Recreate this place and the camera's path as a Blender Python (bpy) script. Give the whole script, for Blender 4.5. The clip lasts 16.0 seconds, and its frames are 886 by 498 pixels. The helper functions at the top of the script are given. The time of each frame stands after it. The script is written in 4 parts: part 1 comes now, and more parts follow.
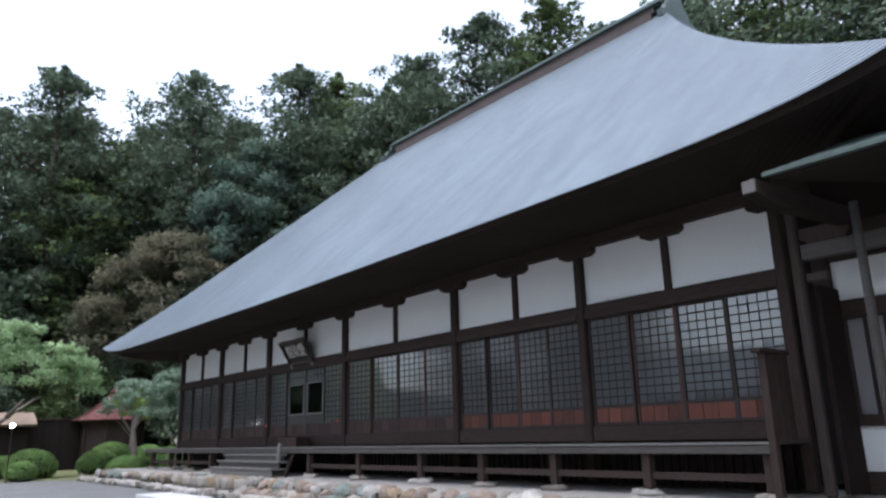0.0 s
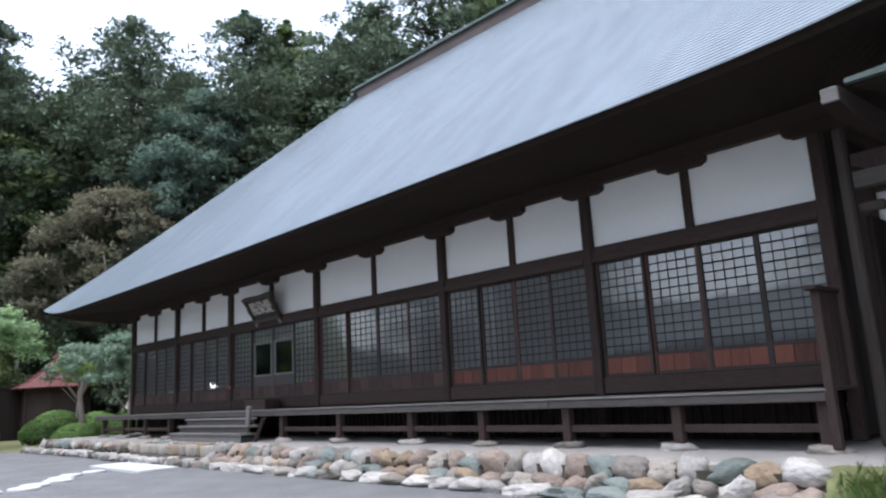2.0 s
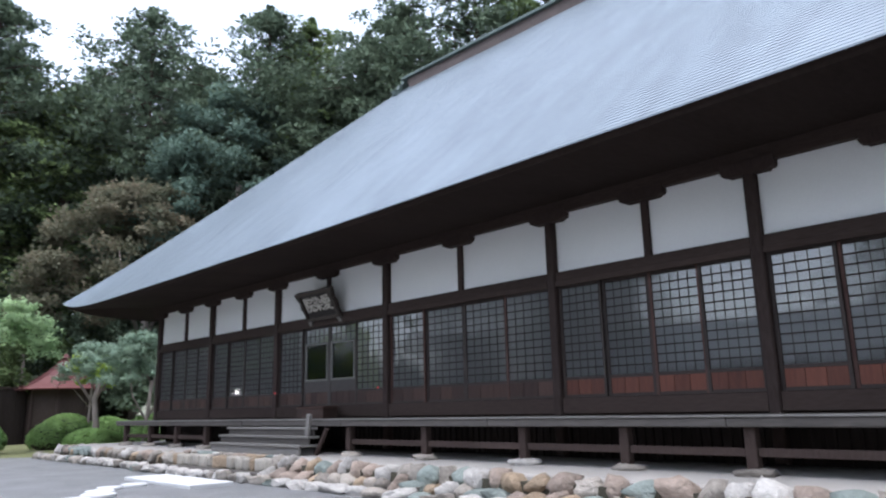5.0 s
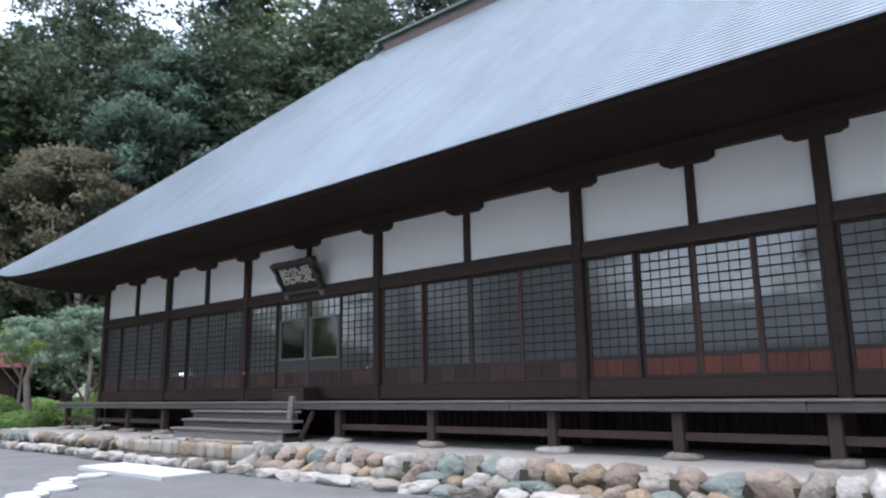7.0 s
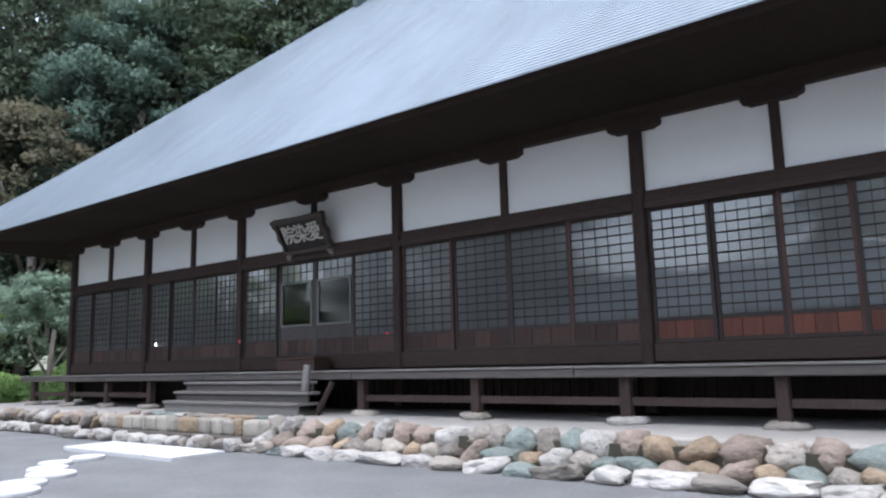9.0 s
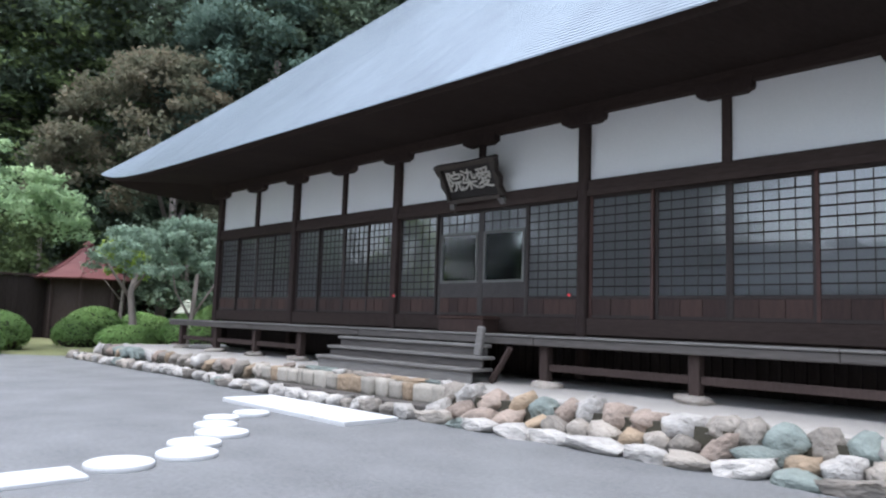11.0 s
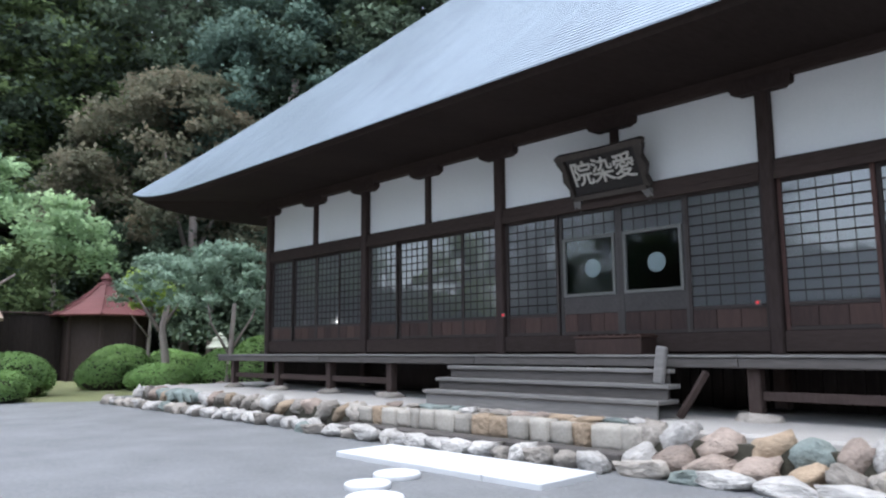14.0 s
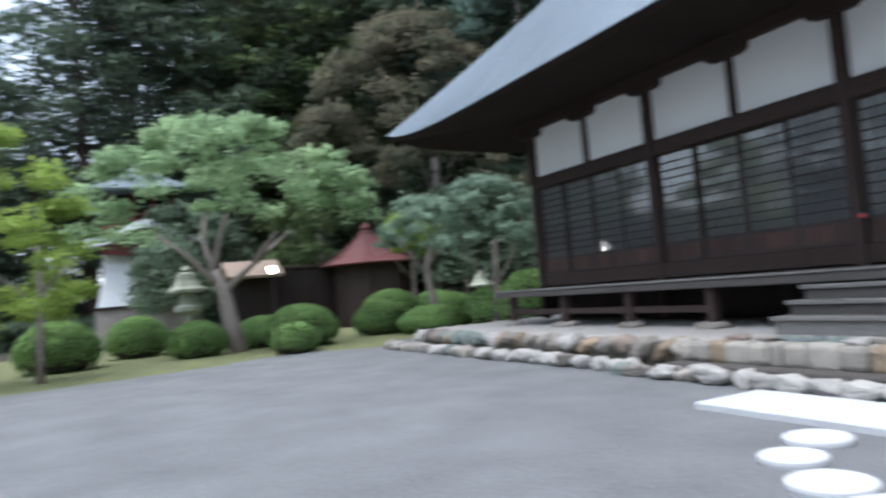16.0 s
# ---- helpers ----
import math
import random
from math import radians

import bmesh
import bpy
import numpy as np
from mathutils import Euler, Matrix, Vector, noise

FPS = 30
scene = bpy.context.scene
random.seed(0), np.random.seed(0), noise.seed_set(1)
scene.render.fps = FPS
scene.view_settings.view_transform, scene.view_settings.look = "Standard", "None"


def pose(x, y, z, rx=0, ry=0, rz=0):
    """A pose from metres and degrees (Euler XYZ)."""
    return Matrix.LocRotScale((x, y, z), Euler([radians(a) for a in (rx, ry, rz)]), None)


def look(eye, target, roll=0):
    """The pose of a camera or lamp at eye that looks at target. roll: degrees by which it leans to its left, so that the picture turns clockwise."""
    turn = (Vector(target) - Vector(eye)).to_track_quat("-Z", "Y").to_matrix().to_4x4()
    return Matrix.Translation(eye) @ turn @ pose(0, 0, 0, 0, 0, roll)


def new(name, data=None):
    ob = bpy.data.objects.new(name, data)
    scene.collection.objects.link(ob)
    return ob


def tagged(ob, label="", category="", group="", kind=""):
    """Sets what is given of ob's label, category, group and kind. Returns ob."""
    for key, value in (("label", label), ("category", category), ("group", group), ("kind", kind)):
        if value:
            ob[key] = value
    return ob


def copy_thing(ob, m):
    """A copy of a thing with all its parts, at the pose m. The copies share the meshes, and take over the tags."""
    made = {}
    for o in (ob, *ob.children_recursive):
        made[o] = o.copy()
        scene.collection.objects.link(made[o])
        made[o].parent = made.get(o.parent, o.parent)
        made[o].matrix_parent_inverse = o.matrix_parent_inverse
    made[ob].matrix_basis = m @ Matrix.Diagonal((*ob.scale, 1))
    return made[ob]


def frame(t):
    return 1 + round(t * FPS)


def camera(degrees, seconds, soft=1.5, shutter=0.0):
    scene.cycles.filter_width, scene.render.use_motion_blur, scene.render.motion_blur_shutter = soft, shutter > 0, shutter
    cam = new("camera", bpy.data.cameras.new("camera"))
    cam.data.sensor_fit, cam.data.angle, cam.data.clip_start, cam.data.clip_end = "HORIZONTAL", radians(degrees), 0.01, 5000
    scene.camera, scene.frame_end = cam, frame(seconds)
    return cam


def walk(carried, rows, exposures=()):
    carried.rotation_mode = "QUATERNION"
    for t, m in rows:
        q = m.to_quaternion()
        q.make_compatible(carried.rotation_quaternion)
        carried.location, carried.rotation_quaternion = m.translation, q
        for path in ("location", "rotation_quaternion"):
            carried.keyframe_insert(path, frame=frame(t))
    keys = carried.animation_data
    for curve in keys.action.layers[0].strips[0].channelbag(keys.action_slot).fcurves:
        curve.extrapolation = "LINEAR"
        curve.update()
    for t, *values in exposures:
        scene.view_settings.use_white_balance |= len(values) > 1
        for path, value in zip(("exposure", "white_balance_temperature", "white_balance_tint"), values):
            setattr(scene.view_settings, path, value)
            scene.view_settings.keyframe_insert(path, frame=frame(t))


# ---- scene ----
cam = camera(62.7, 16.0, soft=2.2, shutter=0.3)
PATH = [
    (0, (28.086, -10.243, 1.285), (26.593, -9.01, 1.783), -1.5),
    (0.5, (27.719, -10.176, 1.227), (26.211, -8.915, 1.597), -0.1),
    (1, (27.387, -10.064, 1.296), (25.949, -8.717, 1.644), -2.3),
    (1.5, (26.892, -9.985, 1.281), (25.478, -8.642, 1.729), -1.9),
    (2, (26.538, -9.989, 1.297), (25.12, -8.633, 1.682), -3.1),
    (2.5, (26.069, -9.958, 1.303), (24.524, -8.741, 1.666), -0.7),
    (3, (25.612, -9.948, 1.296), (24.069, -8.727, 1.657), 1.9),
    (3.5, (25.127, -9.894, 1.317), (23.61, -8.642, 1.68), -1.6),
    (4, (24.626, -9.908, 1.301), (23.009, -8.812, 1.728), 0.2),
    (4.5, (24.145, -9.979, 1.282), (22.648, -8.731, 1.729), -1.3),
    (7, (21.82, -9.869, 1.248), (20.534, -8.387, 1.633), -0.9),
    (7.5, (21.346, -9.769, 1.3), (20.063, -8.271, 1.628), -0.9),
    (8, (20.882, -9.835, 1.259), (19.678, -8.286, 1.647), -0.5),
    (8.5, (20.426, -9.767, 1.24), (19.336, -8.129, 1.596), -1.6),
    (9, (19.945, -9.705, 1.215), (18.749, -8.131, 1.52), -1.5),
    (9.5, (19.49, -9.628, 1.217), (18.311, -8.032, 1.47), -1.0),
    (10, (19.058, -9.498, 1.238), (17.653, -8.08, 1.369), 2.5),
    (10.2, (18.852, -9.43, 1.237), (17.419, -8.045, 1.397), 2.9),
    (12.5, (16.606, -9.267, 1.275), (15.236, -7.832, 1.526), -0.5),
    (13, (16.097, -9.252, 1.261), (14.748, -7.798, 1.516), -0.3),
    (13.5, (15.612, -9.151, 1.25), (14.262, -7.681, 1.388), -1.0),
    (14, (15.116, -9.126, 1.219), (13.697, -7.743, 1.487), -0.5),
    (14.5, (14.655, -9.034, 1.228), (13.315, -7.559, 1.395), -1.7),
    (15, (14.122, -8.961, 1.229), (12.63, -7.641, 1.409), -1.5),
    (15.5, (13.653, -8.907, 1.193), (12.117, -7.632, 1.318), -3.1),
    (15.7, (13.478, -8.886, 1.224), (11.898, -7.664, 1.328), -5.1),
    (16, (13.17, -8.913, 1.277), (11.377, -8.035, 1.385), -5.0),
]
walk(cam, [(t, look(eye, target, roll)) for t, eye, target, roll in PATH],
     exposures=[(0, 1.66, 6050, 11), (2, 1.9, 6050, 11), (4, 1.92, 6020, 11), (9, 2.02, 6000, 10), (12.5, 2.12, 5950, 9), (14.5, 2.06, 5900, 8), (16, 1.82, 5900, 7)])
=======
▶ _TASK REQUIREMENTS_: Gather every line containing the word "label" and copy it.

▶ _EXERCISE SOLUTION_:
def tagged(ob, label="", category="", group="", kind=""):
    """Sets what is given of ob's label, category, group and kind. Returns ob."""
    for key, value in (("label", label), ("category", category), ("group", group), ("kind", kind)):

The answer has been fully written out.